Dayuhan:

Your trying to separate reality from delusion. There are no people in the State Department doing any of this, nor is it their role.

There was a high-level meeting with Ambassador Crocker/Gen. Petreaus in 2008, where they went to Bahrain to thank the leaders for their support on Iraq matters (Wikileaks source).

I doubt any delegation from the US would really accomplish much other than what they did. Absent curtailing US funding (not likely), this is just one of those duck and cover events.

Rex:

Really? The US effectively excluded 70% of the population (the poor, women, non-whites) and from effective political participation until 1920 or so. While you did have that nasty civil war over slavery, I'm not sure that the history of the United States between 1776 and 1920 could be described as a "disaster."

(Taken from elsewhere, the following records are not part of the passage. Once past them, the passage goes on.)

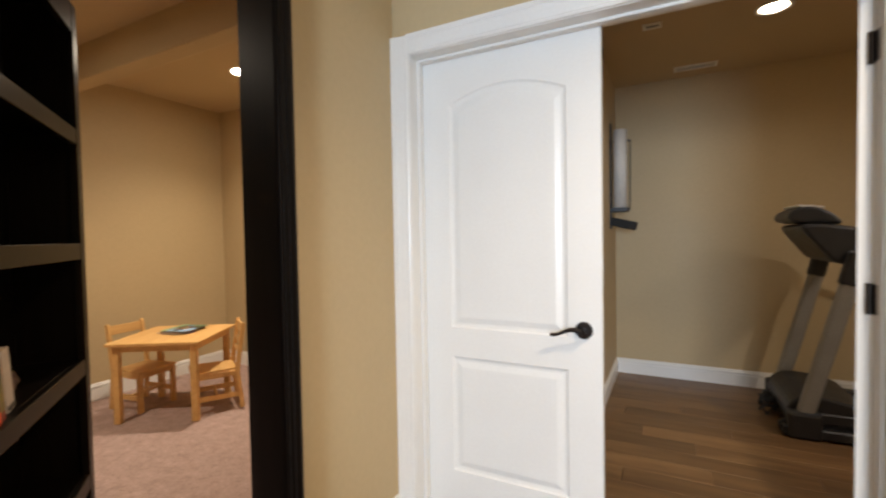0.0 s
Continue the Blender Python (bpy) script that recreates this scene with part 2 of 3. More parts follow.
# ---- floors ----
def carpet():
    step, x0, x1, y0, y1 = 0.014, XW - 0.02, HX1 + 0.05, YS - 0.02, YN + 0.02
    nx, ny = int((x1 - x0) / step) + 1, int((y1 - y0) / step) + 1
    xs, ys = np.meshgrid(np.linspace(x0, x1, nx), np.linspace(y0, y1, ny), indexing="ij")
    rs = np.random.RandomState(3)
    z = rs.rand(nx, ny) * 0.0050 - 0.007
    z += 0.0012 * np.sin(xs * 9 + 2 * np.sin(ys * 5)) + 0.0015 * np.sin(xs * 31 + 3 * np.sin(ys * 23)) * np.sin(ys * 37 + 2 * np.sin(xs * 19))
    xs, ys = xs + (rs.rand(nx, ny) - 0.5) * 0.008, ys + (rs.rand(nx, ny) - 0.5) * 0.008
    co = np.stack([xs, ys, z], -1).reshape(-1, 3)
    i = np.arange(nx * ny).reshape(nx, ny)
    faces = np.stack([i[:-1, :-1], i[1:, :-1], i[1:, 1:], i[:-1, 1:]], -1).reshape(-1, 4)
    me = bpy.data.meshes.new("floor_carpet")
    me.from_pydata(co.tolist(), [], faces.tolist())
    me.materials.append(M_CARPET)
    return tagged(new("floor_carpet", me), "beige pink plush carpet over the playroom floor", "carpet", kind="structure")


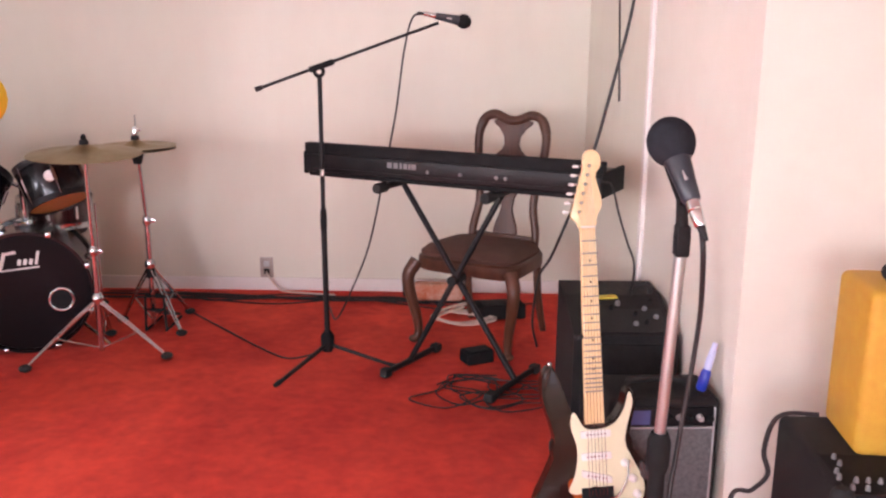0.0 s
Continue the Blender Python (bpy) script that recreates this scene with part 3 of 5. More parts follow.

China has effectively excluded 95% of the population from political participation since 1949, and has been stunningly successful over the past 20 years.

I'm being provocative, of course--we academics get paid to be argumentative. I certainly think democracy is, in the long run, a good thing. I'm also with you on the overall merits of a stronger US stance in favour of political reform in the Arab world.

However, I am suggesting that the relationship between political exclusion, revolt, and national "success" is far murkier than we might wish.
This dumbass question of a government which operates with the "consent of the people" seldom seems to mean active, participation or universal sufferage. There are many ways and means where "consent of the people" can actually be interpreted as many are pissed off and disenfranchised but not enough to either do something about it, or change the status quo.

JCustis's point about the 60's and 70's is a case in point where many things in the US reached a Billy Jack moment (Civil Rights, Viet nam, etc...) which led to notable changes, but did not rise to wide-spread conflict.

Certainly, the level of violence and destruction in many urban areas did reach catastrophic levels, but limited to urban neighborhoods. Nonetheless, it was part and parcel of a successful shift in civil rights.

Vietnam protests, without dispute, marked the end of universal conscription, and the shift to a volunteer army, the results of which are still playing out in US History. Can we trace elective wars to that shift? Would we have ever considered Iraq with universal conscription still in operation? (I think Afghanistan would have been different as to a limited incursion/occupation).

I'm constantly aware of Bob's arguments for an Afghan constitutional change, but wary that it is all too easy to forget that power politics in a capital does not always equate to "consent of the people," nor that "consent of a majority" might not mean oppression of substantial minorities.

This government stuff sure seems to be complicated!!!!